Les fonds obligataires ont enregistré des sorties de 6,9 milliards de dollars au cours de la semaine jusqu'à mercredi, tandis que 7,8 milliards de dollars ont été retirés des fonds d'actions et que les investisseurs ont placé 30,3 milliards de dollars en liquidités, a déclaré BofA dans une note de recherche citant les données EPFR. Le sentiment des investisseurs est le pire qu'il ait été depuis le crash financier mondial de 2008, a déclaré la banque.

Kevin Gordon, directeur principal de la recherche sur les investissements chez Charles Schwab, pense qu'il y a plus de baisse à venir car les banques centrales resserrent leur politique monétaire dans une économie mondiale qui semble déjà s'affaiblir.

"Il nous faudra plus de temps pour sortir de cette ornière, non seulement à cause du ralentissement dans le monde, mais aussi parce que la Fed et les autres banques centrales effectuent des hausses dans le ralentissement", a déclaré Gordon. "C'est un panorama toxique pour les actifs à risque".

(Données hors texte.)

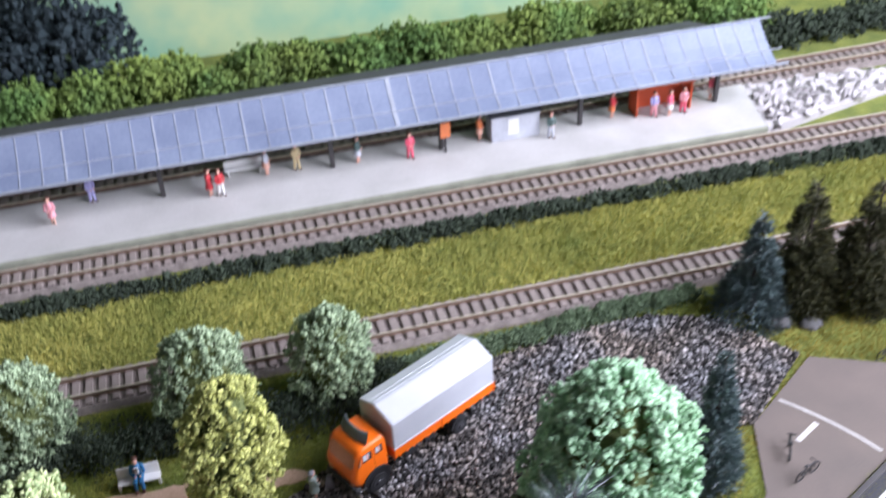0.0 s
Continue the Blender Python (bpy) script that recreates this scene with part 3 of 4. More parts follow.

Un signal clé à surveiller au cours des prochaines semaines sera la chute vertigineuse des estimations des bénéfices des entreprises, a déclaré Jake Jolly, stratège d'investissement senior chez BNY Mellon. Le S&P 500 se négocie actuellement à environ 17 fois les bénéfices attendus, bien au-dessus de sa moyenne historique, ce qui suggère qu'une récession n'a pas encore été prise en compte dans le marché, a-t-il dit.

Une récession pousserait probablement le S&P 500 à se négocier entre 3 000 et 3 500 en 2023, a déclaré M. Jolly.

"La seule façon dont nous voyons les bénéfices ne pas se contracter est si l'économie est capable d'éviter une récession et, à l'heure actuelle, cela ne semble pas être le favori", a-t-il déclaré. "Il est très difficile d'être optimiste sur les actions tant que la Fed n'aura pas réalisé un atterrissage en douceur."